Stablecoin ETF Targets GENIUS Act Reserves

Stablecoin ETF Targets GENIUS Act Reserves

ProShares has launched a money market exchange-traded fund built specifically to qualify as stablecoin reserves under U.S. law. The structure aligns directly with statutory requirements and could reshape how issuers source compliant collateral.

The ProShares GENIUS Money Market ETF (NYSE Arca: IQMM) began trading Thursday on NYSE Arca. It is designed to comply with the GENIUS Act, signed into U.S. law last July, which mandates that dollar-backed stablecoins be backed one-to-one with safe, liquid assets such as U.S. Treasury bills. IQMM invests exclusively in cash and U.S. government securities with maturities of 93 days or less, matching the statute’s eligibility criteria.

Can A Dedicated ETF Become Stablecoin Infrastructure?

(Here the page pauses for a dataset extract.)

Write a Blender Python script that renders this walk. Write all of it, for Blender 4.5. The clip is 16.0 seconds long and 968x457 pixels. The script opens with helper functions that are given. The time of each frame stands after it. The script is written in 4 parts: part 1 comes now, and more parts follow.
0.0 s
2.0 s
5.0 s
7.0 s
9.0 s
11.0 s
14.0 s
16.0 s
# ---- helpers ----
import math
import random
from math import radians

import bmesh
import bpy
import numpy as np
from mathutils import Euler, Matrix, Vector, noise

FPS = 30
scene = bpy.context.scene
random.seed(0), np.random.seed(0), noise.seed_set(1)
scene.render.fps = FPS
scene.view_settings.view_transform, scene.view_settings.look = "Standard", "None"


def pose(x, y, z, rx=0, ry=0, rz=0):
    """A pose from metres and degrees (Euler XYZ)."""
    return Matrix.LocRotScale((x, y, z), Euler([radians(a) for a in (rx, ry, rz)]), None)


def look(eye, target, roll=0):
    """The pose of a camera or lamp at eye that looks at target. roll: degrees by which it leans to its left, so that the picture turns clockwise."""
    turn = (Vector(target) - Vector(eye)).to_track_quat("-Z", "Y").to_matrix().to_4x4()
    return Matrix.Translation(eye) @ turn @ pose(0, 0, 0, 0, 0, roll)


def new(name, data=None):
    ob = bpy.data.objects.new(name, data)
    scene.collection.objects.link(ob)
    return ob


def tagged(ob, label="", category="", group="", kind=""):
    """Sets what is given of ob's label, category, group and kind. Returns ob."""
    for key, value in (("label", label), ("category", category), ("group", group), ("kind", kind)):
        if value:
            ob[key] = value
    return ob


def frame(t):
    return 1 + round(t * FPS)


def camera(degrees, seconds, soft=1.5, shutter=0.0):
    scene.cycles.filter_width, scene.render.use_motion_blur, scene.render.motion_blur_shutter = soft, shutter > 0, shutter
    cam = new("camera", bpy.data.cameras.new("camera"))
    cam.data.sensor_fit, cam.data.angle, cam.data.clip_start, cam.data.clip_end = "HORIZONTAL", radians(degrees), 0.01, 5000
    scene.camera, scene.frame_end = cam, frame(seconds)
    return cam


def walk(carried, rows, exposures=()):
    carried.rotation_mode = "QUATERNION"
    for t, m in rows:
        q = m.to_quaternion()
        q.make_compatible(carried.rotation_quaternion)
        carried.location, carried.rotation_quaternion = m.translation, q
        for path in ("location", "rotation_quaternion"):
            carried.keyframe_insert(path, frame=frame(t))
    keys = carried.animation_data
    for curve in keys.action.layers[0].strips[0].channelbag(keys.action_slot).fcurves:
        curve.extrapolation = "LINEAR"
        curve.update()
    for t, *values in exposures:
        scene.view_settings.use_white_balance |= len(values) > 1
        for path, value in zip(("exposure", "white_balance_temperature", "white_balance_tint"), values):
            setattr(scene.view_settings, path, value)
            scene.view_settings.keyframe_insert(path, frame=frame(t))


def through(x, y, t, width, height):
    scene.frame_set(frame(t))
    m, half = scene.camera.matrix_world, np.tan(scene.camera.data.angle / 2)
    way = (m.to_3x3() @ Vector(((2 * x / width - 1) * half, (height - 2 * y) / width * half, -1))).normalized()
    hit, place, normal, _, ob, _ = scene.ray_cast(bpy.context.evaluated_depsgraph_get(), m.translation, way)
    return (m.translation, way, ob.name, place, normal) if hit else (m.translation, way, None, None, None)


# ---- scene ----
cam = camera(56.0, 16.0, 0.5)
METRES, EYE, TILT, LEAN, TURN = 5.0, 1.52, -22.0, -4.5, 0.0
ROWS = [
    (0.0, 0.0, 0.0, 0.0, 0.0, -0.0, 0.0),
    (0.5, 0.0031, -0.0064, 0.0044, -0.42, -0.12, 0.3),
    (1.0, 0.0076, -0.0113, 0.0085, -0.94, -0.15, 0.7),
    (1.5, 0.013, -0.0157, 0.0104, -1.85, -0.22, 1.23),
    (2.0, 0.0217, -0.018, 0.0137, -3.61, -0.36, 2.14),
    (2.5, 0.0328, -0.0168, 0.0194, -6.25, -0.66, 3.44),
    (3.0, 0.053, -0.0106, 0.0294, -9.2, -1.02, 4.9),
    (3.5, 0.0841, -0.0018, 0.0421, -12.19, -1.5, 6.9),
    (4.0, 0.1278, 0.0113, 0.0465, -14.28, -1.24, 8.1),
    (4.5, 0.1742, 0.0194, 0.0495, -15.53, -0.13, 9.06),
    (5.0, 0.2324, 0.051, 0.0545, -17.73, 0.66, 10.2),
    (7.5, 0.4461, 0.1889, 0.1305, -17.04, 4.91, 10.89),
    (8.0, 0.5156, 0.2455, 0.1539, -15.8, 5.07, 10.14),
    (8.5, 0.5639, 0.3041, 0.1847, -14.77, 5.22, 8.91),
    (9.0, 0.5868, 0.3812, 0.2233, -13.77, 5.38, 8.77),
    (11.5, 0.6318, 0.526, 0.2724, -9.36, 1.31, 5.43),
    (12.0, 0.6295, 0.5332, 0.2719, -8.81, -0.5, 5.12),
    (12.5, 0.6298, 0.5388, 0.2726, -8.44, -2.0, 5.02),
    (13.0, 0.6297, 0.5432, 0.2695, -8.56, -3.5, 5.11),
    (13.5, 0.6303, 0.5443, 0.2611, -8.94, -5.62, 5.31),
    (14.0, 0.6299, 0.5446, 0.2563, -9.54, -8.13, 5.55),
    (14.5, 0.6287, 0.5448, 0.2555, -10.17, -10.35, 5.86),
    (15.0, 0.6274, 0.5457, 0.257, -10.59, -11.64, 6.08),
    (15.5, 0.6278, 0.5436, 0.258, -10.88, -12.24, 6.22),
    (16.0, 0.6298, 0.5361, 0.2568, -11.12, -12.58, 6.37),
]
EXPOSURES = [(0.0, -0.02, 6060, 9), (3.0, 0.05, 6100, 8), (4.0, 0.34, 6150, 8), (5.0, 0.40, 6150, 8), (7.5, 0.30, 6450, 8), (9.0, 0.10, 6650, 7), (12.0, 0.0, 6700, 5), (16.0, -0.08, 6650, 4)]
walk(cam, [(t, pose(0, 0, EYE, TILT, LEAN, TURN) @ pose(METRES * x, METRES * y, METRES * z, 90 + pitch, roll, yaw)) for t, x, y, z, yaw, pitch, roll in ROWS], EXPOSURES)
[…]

Total Stablecoin Supply. Source: DeFiLlama

The launch comes as stablecoin circulation sits just below $300 billion, according to data. That base is widely expected to expand as regulatory clarity deepens and institutional participation grows. Treasury Secretary Scott Bessent has said the market could surpass $2 trillion by 2028 and later reach $3 trillion by 2030, while Citi projected $1.9 trillion in a base case and $4 trillion in a bullish scenario by 2030.

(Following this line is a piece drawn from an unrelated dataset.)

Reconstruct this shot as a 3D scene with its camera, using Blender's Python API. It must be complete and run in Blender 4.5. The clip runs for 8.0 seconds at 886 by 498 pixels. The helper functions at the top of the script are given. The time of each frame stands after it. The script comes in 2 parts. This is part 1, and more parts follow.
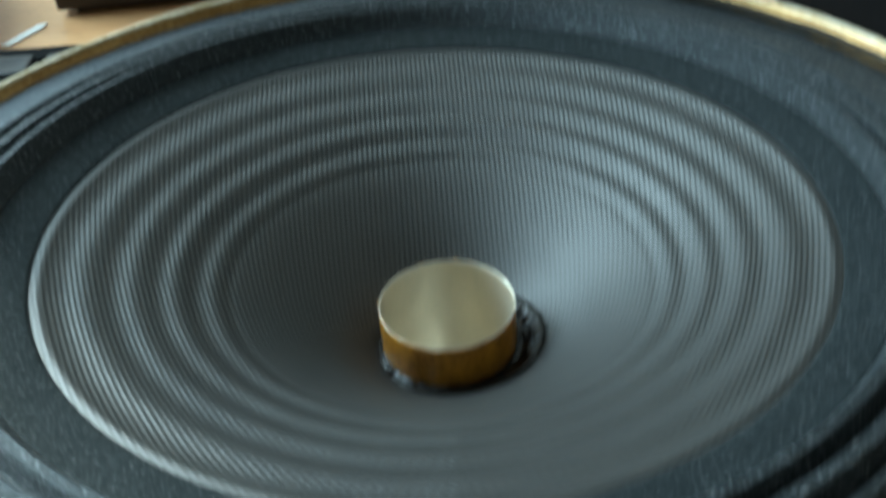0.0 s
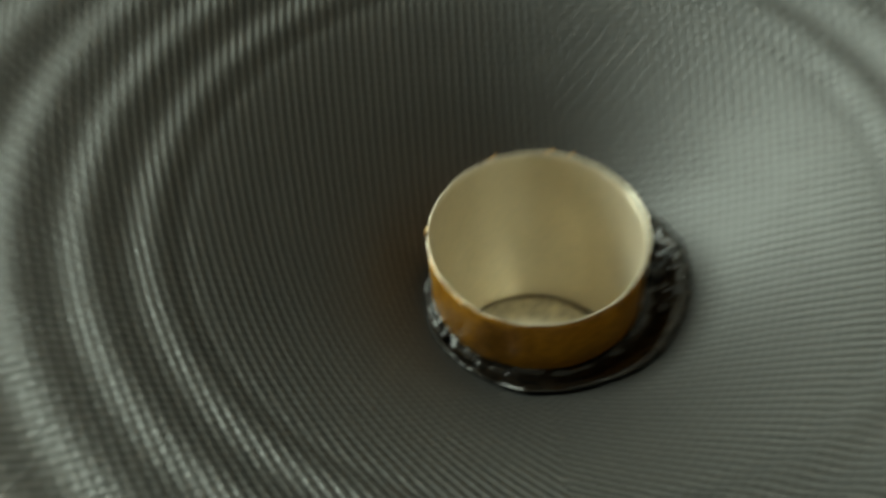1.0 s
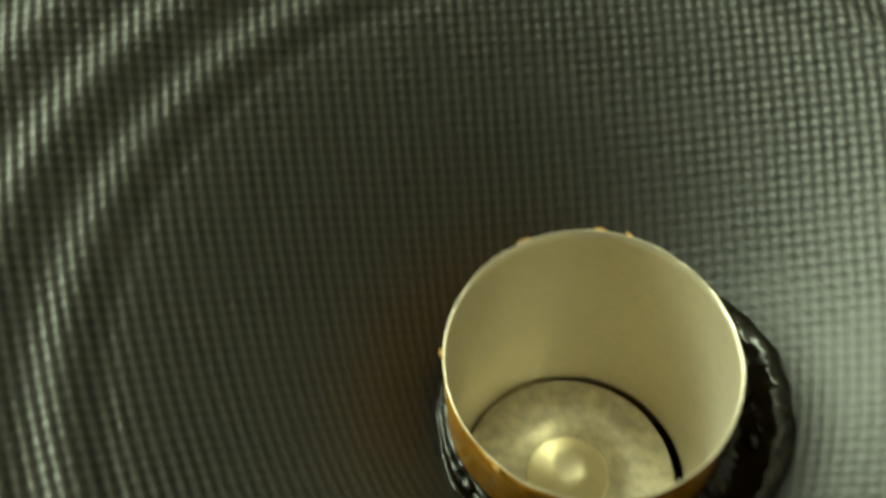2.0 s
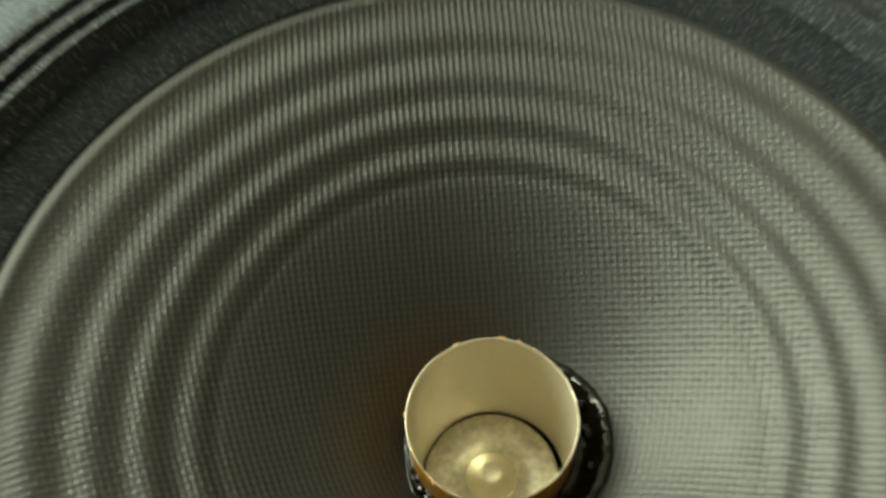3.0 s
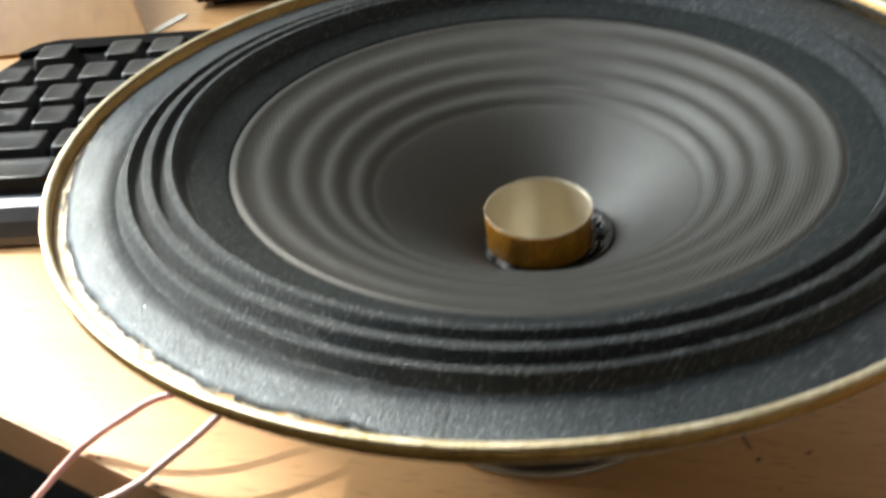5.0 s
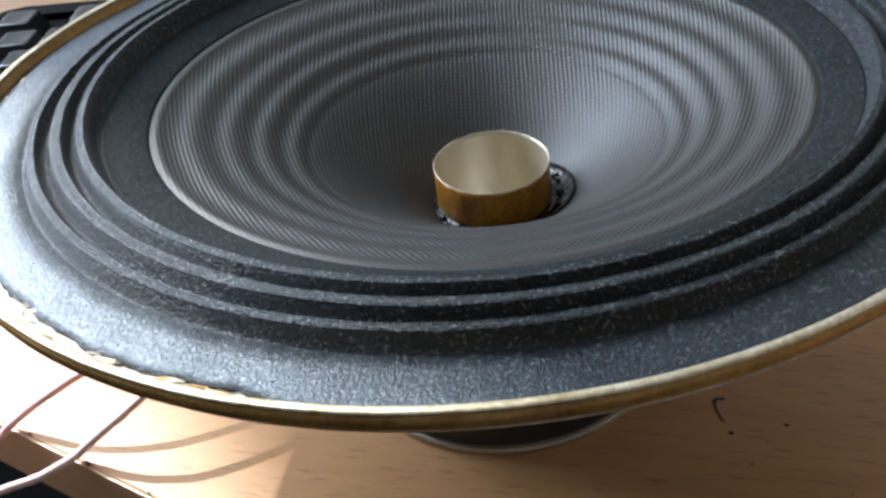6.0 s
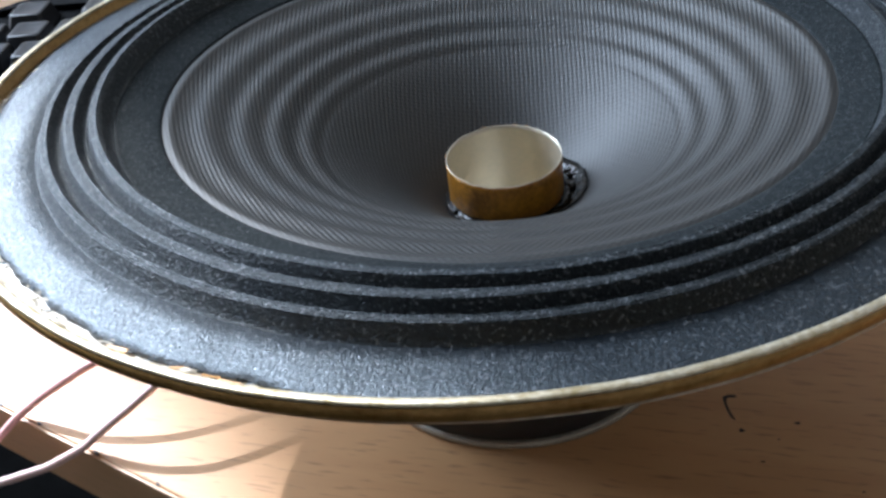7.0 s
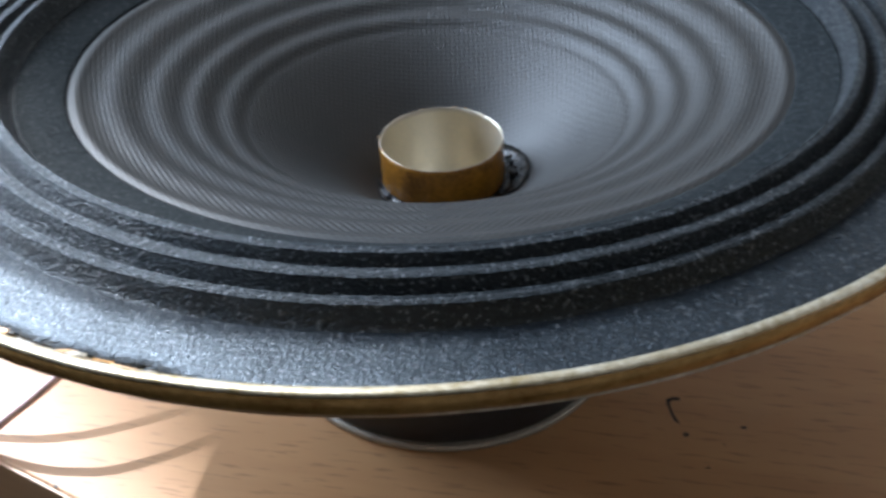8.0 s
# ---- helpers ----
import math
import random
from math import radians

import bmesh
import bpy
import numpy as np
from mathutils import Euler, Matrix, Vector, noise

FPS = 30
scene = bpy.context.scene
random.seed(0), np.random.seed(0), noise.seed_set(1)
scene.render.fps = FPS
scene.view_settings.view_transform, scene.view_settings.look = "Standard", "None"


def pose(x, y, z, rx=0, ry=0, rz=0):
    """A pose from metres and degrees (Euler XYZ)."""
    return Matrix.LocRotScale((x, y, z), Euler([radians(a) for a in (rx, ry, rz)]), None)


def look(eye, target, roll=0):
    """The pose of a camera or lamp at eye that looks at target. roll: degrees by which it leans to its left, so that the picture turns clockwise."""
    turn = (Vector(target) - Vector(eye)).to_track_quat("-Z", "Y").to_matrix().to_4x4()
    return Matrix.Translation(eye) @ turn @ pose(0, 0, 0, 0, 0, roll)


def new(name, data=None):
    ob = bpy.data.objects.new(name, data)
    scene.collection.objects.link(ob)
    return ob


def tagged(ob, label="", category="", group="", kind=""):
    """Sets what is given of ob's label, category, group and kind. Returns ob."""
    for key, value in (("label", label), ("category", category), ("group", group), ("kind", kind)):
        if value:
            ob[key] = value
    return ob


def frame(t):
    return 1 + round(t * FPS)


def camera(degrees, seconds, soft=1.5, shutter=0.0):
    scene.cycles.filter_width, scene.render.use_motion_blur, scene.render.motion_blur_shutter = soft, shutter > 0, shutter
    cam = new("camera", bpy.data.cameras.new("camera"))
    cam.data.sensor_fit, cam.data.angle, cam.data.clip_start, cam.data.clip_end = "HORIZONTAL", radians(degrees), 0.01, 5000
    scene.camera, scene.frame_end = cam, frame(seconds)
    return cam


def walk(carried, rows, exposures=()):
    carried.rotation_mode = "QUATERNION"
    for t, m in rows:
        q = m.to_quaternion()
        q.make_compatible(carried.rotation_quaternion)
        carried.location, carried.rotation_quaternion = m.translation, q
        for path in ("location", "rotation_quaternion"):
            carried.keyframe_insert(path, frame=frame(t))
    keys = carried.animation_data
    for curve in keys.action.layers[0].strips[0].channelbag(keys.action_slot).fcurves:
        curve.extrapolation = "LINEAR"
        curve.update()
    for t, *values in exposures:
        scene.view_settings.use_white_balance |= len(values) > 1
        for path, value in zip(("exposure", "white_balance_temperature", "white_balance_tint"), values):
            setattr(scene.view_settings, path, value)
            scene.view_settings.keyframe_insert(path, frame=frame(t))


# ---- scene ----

By capping maturities at roughly three months, IQMM aims to reduce duration risk for issuers facing daily redemptions. Short-dated Treasury exposure allows managers to meet outflows without liquidating longer-term bonds at potential losses during stress periods. Standard Chartered has projected the market could reach about $2 trillion by decade’s end and warned up to $500 billion could migrate from U.S. bank deposits into stablecoins by 2028.

The fund’s structure signals growing integration between regulated asset managers and digital dollar issuers. If stablecoin supply accelerates toward trillion-dollar forecasts, demand for compliant reserve vehicles may expand in parallel, making flows into short-term Treasury ETFs a key indicator to watch.